— begin —

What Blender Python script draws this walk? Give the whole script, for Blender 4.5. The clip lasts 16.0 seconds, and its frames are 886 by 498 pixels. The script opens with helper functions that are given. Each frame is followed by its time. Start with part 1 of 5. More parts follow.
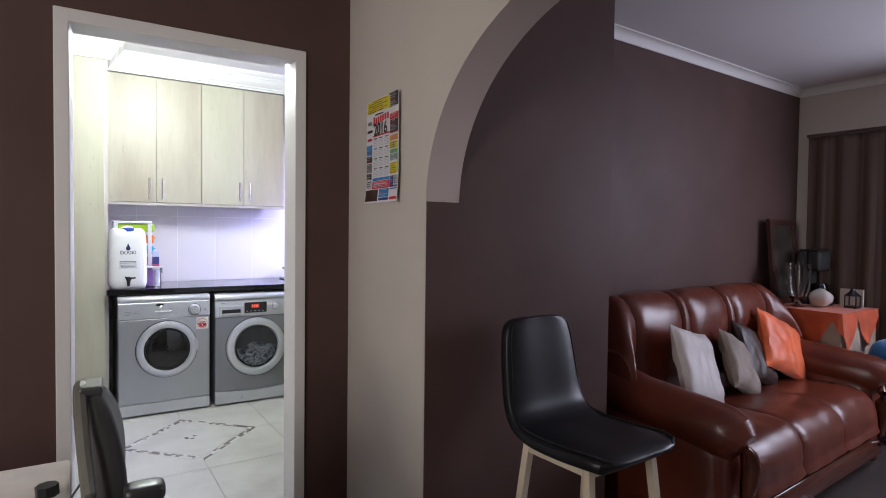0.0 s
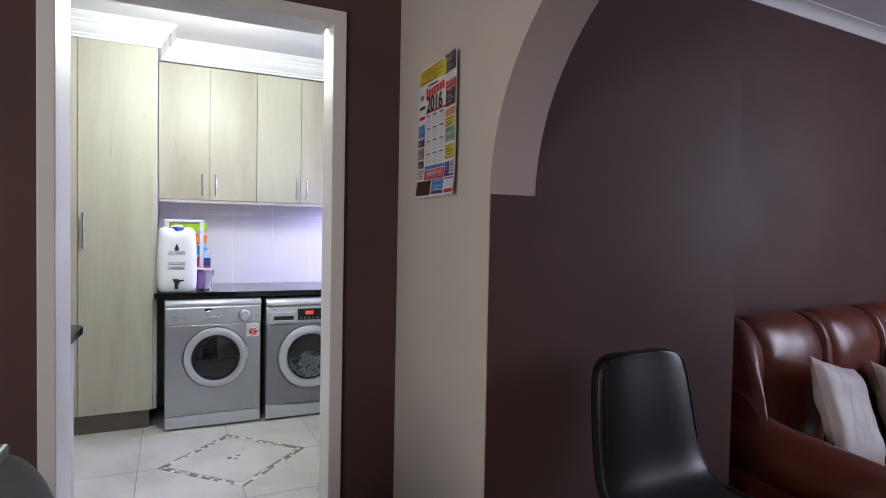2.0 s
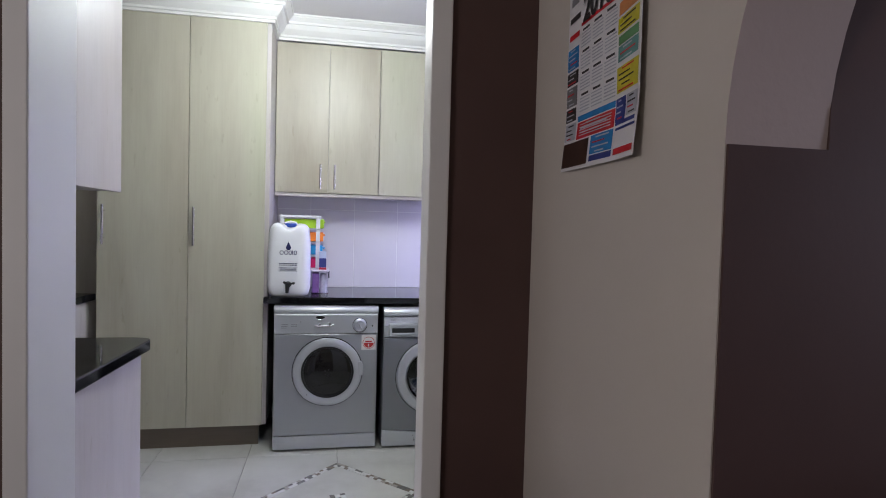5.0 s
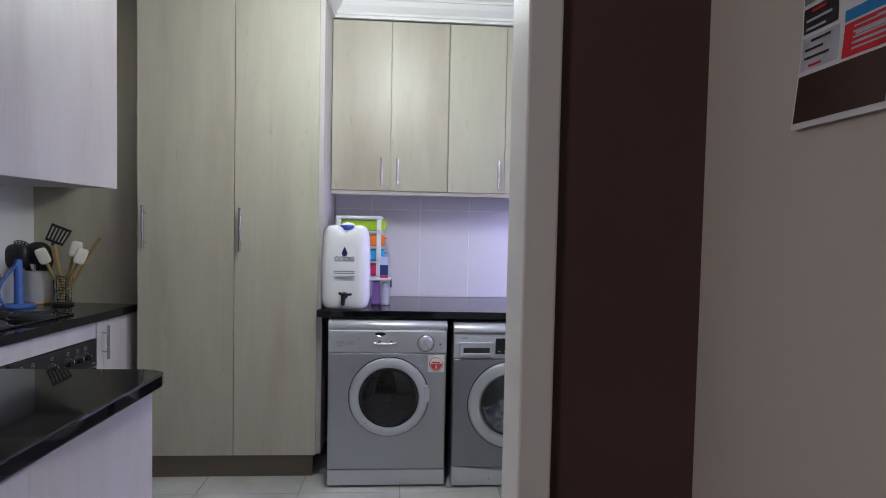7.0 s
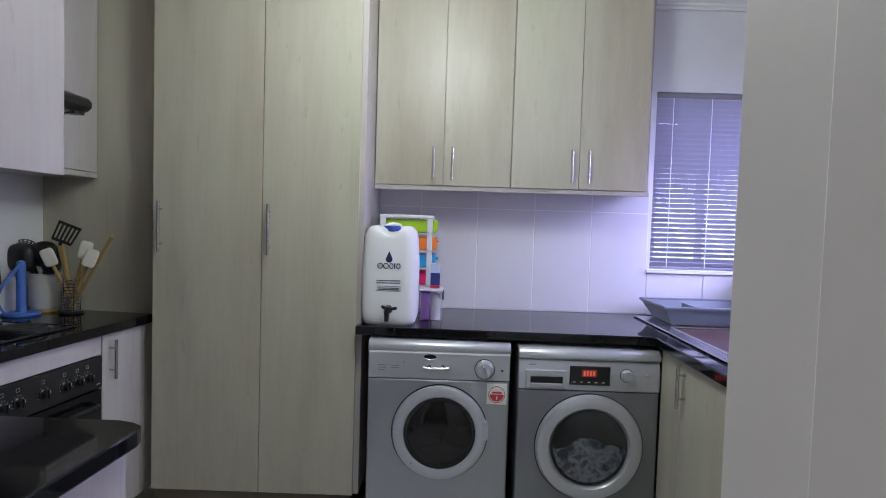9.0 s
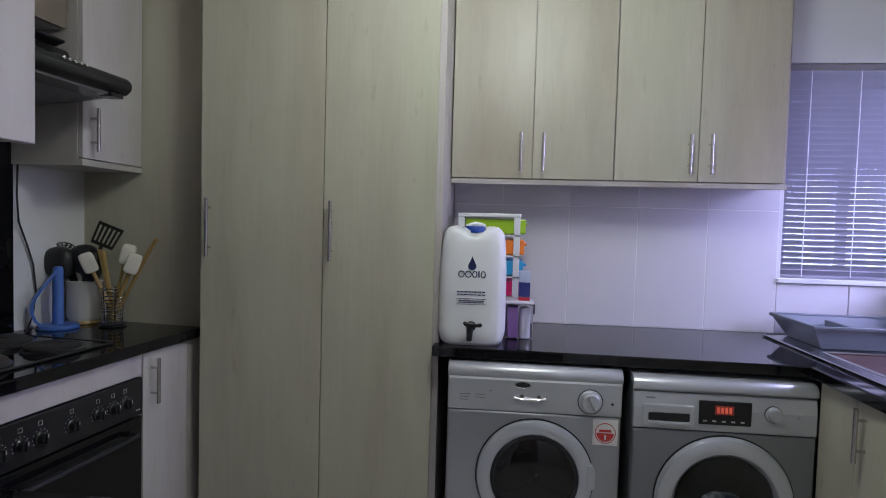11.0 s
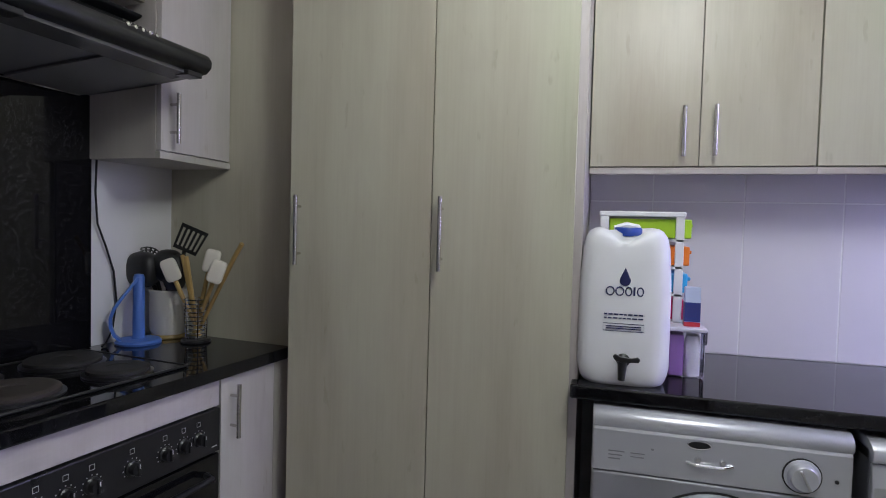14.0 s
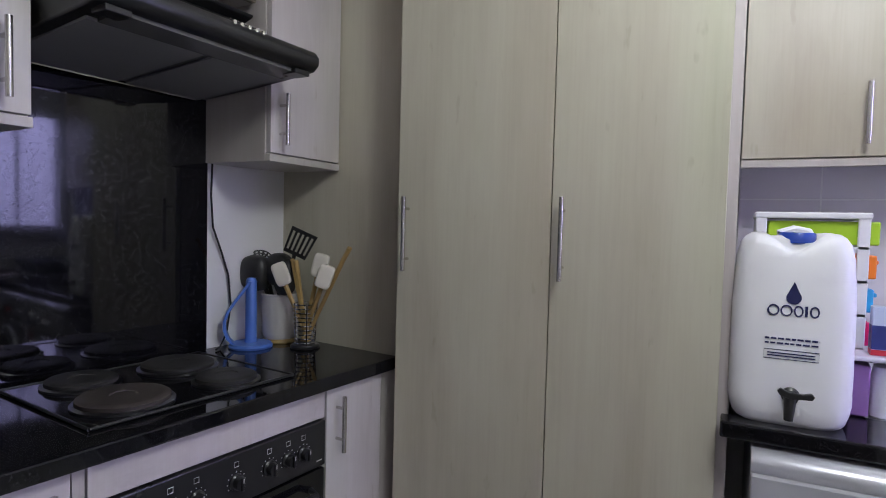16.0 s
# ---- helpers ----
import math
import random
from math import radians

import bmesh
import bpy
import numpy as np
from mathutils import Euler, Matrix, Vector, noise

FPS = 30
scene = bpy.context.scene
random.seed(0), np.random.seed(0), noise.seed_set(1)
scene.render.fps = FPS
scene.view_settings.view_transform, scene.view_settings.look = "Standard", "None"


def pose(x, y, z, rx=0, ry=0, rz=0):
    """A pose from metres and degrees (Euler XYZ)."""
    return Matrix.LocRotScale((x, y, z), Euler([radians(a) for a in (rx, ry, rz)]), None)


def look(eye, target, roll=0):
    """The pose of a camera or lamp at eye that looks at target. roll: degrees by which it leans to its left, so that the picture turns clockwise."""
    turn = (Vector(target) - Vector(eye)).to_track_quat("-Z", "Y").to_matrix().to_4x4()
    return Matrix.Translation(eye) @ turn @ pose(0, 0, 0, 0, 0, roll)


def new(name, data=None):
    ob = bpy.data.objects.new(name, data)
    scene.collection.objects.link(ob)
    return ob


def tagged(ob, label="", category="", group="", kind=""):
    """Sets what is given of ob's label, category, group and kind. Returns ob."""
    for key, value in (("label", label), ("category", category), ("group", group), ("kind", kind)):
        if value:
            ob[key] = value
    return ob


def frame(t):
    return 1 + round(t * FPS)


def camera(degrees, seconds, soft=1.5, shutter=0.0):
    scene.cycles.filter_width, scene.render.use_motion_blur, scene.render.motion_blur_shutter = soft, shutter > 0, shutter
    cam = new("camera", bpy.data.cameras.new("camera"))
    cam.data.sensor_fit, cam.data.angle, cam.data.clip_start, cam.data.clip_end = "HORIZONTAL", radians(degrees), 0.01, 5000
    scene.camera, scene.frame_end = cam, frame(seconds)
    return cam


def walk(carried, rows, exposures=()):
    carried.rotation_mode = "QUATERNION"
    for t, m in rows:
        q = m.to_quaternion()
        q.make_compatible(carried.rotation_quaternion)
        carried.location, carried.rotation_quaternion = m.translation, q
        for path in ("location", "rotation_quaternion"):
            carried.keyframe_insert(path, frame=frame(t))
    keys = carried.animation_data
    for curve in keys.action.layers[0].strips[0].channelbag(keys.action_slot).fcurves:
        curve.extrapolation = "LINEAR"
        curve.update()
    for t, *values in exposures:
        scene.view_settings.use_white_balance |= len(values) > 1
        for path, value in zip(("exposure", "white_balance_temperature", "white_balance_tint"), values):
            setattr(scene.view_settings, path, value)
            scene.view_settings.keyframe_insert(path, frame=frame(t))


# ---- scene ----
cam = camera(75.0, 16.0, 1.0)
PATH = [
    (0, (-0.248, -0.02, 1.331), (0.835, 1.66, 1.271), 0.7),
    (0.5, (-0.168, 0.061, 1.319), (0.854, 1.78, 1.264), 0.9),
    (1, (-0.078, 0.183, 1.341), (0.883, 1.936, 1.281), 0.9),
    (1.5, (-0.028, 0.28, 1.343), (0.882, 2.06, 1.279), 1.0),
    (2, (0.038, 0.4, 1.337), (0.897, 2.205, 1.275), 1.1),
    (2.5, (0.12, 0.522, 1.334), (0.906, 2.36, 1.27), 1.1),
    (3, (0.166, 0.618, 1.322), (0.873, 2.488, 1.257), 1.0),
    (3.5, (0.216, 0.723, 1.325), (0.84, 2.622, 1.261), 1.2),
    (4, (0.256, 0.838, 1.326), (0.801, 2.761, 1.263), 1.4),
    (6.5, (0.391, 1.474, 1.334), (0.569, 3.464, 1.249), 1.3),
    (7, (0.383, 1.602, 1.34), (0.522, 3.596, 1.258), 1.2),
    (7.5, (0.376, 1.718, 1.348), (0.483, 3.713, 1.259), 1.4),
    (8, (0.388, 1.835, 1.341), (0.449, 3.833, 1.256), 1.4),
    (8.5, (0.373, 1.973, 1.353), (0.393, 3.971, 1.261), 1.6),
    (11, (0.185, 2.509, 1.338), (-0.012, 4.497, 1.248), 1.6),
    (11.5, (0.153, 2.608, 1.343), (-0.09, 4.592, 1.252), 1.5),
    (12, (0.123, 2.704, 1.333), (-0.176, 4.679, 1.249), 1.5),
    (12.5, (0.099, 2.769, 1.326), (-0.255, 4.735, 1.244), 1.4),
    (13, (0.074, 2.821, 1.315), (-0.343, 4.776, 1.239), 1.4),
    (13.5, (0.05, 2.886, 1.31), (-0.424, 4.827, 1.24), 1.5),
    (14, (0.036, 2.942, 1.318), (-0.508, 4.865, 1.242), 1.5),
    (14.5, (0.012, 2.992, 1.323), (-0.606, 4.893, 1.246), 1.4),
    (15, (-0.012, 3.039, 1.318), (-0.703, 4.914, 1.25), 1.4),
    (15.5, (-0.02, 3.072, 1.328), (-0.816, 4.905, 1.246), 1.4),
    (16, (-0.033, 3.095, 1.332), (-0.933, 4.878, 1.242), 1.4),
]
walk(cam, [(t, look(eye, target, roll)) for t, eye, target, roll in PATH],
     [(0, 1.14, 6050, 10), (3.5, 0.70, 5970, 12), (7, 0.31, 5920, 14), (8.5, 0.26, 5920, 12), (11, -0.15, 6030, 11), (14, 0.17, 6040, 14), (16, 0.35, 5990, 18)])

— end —

Set the listing down in full and exactly. Pictures within it should not appear in the copy.

- Response -
What Blender Python script draws this walk? Give the whole script, for Blender 4.5. The clip lasts 16.0 seconds, and its frames are 886 by 498 pixels. The script opens with helper functions that are given. Each frame is followed by its time. Start with part 1 of 5. More parts follow.
0.0 s
2.0 s
5.0 s
7.0 s
9.0 s
11.0 s
14.0 s
16.0 s
# ---- helpers ----
import math
import random
from math import radians

import bmesh
import bpy
import numpy as np
from mathutils import Euler, Matrix, Vector, noise

FPS = 30
scene = bpy.context.scene
random.seed(0), np.random.seed(0), noise.seed_set(1)
scene.render.fps = FPS
scene.view_settings.view_transform, scene.view_settings.look = "Standard", "None"


def pose(x, y, z, rx=0, ry=0, rz=0):
    """A pose from metres and degrees (Euler XYZ)."""
    return Matrix.LocRotScale((x, y, z), Euler([radians(a) for a in (rx, ry, rz)]), None)


def look(eye, target, roll=0):
    """The pose of a camera or lamp at eye that looks at target. roll: degrees by which it leans to its left, so that the picture turns clockwise."""
    turn = (Vector(target) - Vector(eye)).to_track_quat("-Z", "Y").to_matrix().to_4x4()
    return Matrix.Translation(eye) @ turn @ pose(0, 0, 0, 0, 0, roll)


def new(name, data=None):
    ob = bpy.data.objects.new(name, data)
    scene.collection.objects.link(ob)
    return ob


def tagged(ob, label="", category="", group="", kind=""):
    """Sets what is given of ob's label, category, group and kind. Returns ob."""
    for key, value in (("label", label), ("category", category), ("group", group), ("kind", kind)):
        if value:
            ob[key] = value
    return ob


def frame(t):
    return 1 + round(t * FPS)


def camera(degrees, seconds, soft=1.5, shutter=0.0):
    scene.cycles.filter_width, scene.render.use_motion_blur, scene.render.motion_blur_shutter = soft, shutter > 0, shutter
    cam = new("camera", bpy.data.cameras.new("camera"))
    cam.data.sensor_fit, cam.data.angle, cam.data.clip_start, cam.data.clip_end = "HORIZONTAL", radians(degrees), 0.01, 5000
    scene.camera, scene.frame_end = cam, frame(seconds)
    return cam


def walk(carried, rows, exposures=()):
    carried.rotation_mode = "QUATERNION"
    for t, m in rows:
        q = m.to_quaternion()
        q.make_compatible(carried.rotation_quaternion)
        carried.location, carried.rotation_quaternion = m.translation, q
        for path in ("location", "rotation_quaternion"):
            carried.keyframe_insert(path, frame=frame(t))
    keys = carried.animation_data
    for curve in keys.action.layers[0].strips[0].channelbag(keys.action_slot).fcurves:
        curve.extrapolation = "LINEAR"
        curve.update()
    for t, *values in exposures:
        scene.view_settings.use_white_balance |= len(values) > 1
        for path, value in zip(("exposure", "white_balance_temperature", "white_balance_tint"), values):
            setattr(scene.view_settings, path, value)
            scene.view_settings.keyframe_insert(path, frame=frame(t))


# ---- scene ----
cam = camera(75.0, 16.0, 1.0)
PATH = [
    (0, (-0.248, -0.02, 1.331), (0.835, 1.66, 1.271), 0.7),
    (0.5, (-0.168, 0.061, 1.319), (0.854, 1.78, 1.264), 0.9),
    (1, (-0.078, 0.183, 1.341), (0.883, 1.936, 1.281), 0.9),
    (1.5, (-0.028, 0.28, 1.343), (0.882, 2.06, 1.279), 1.0),
    (2, (0.038, 0.4, 1.337), (0.897, 2.205, 1.275), 1.1),
    (2.5, (0.12, 0.522, 1.334), (0.906, 2.36, 1.27), 1.1),
    (3, (0.166, 0.618, 1.322), (0.873, 2.488, 1.257), 1.0),
    (3.5, (0.216, 0.723, 1.325), (0.84, 2.622, 1.261), 1.2),
    (4, (0.256, 0.838, 1.326), (0.801, 2.761, 1.263), 1.4),
    (6.5, (0.391, 1.474, 1.334), (0.569, 3.464, 1.249), 1.3),
    (7, (0.383, 1.602, 1.34), (0.522, 3.596, 1.258), 1.2),
    (7.5, (0.376, 1.718, 1.348), (0.483, 3.713, 1.259), 1.4),
    (8, (0.388, 1.835, 1.341), (0.449, 3.833, 1.256), 1.4),
    (8.5, (0.373, 1.973, 1.353), (0.393, 3.971, 1.261), 1.6),
    (11, (0.185, 2.509, 1.338), (-0.012, 4.497, 1.248), 1.6),
    (11.5, (0.153, 2.608, 1.343), (-0.09, 4.592, 1.252), 1.5),
    (12, (0.123, 2.704, 1.333), (-0.176, 4.679, 1.249), 1.5),
    (12.5, (0.099, 2.769, 1.326), (-0.255, 4.735, 1.244), 1.4),
    (13, (0.074, 2.821, 1.315), (-0.343, 4.776, 1.239), 1.4),
    (13.5, (0.05, 2.886, 1.31), (-0.424, 4.827, 1.24), 1.5),
    (14, (0.036, 2.942, 1.318), (-0.508, 4.865, 1.242), 1.5),
    (14.5, (0.012, 2.992, 1.323), (-0.606, 4.893, 1.246), 1.4),
    (15, (-0.012, 3.039, 1.318), (-0.703, 4.914, 1.25), 1.4),
    (15.5, (-0.02, 3.072, 1.328), (-0.816, 4.905, 1.246), 1.4),
    (16, (-0.033, 3.095, 1.332), (-0.933, 4.878, 1.242), 1.4),
]
walk(cam, [(t, look(eye, target, roll)) for t, eye, target, roll in PATH],
     [(0, 1.14, 6050, 10), (3.5, 0.70, 5970, 12), (7, 0.31, 5920, 14), (8.5, 0.26, 5920, 12), (11, -0.15, 6030, 11), (14, 0.17, 6040, 14), (16, 0.35, 5990, 18)])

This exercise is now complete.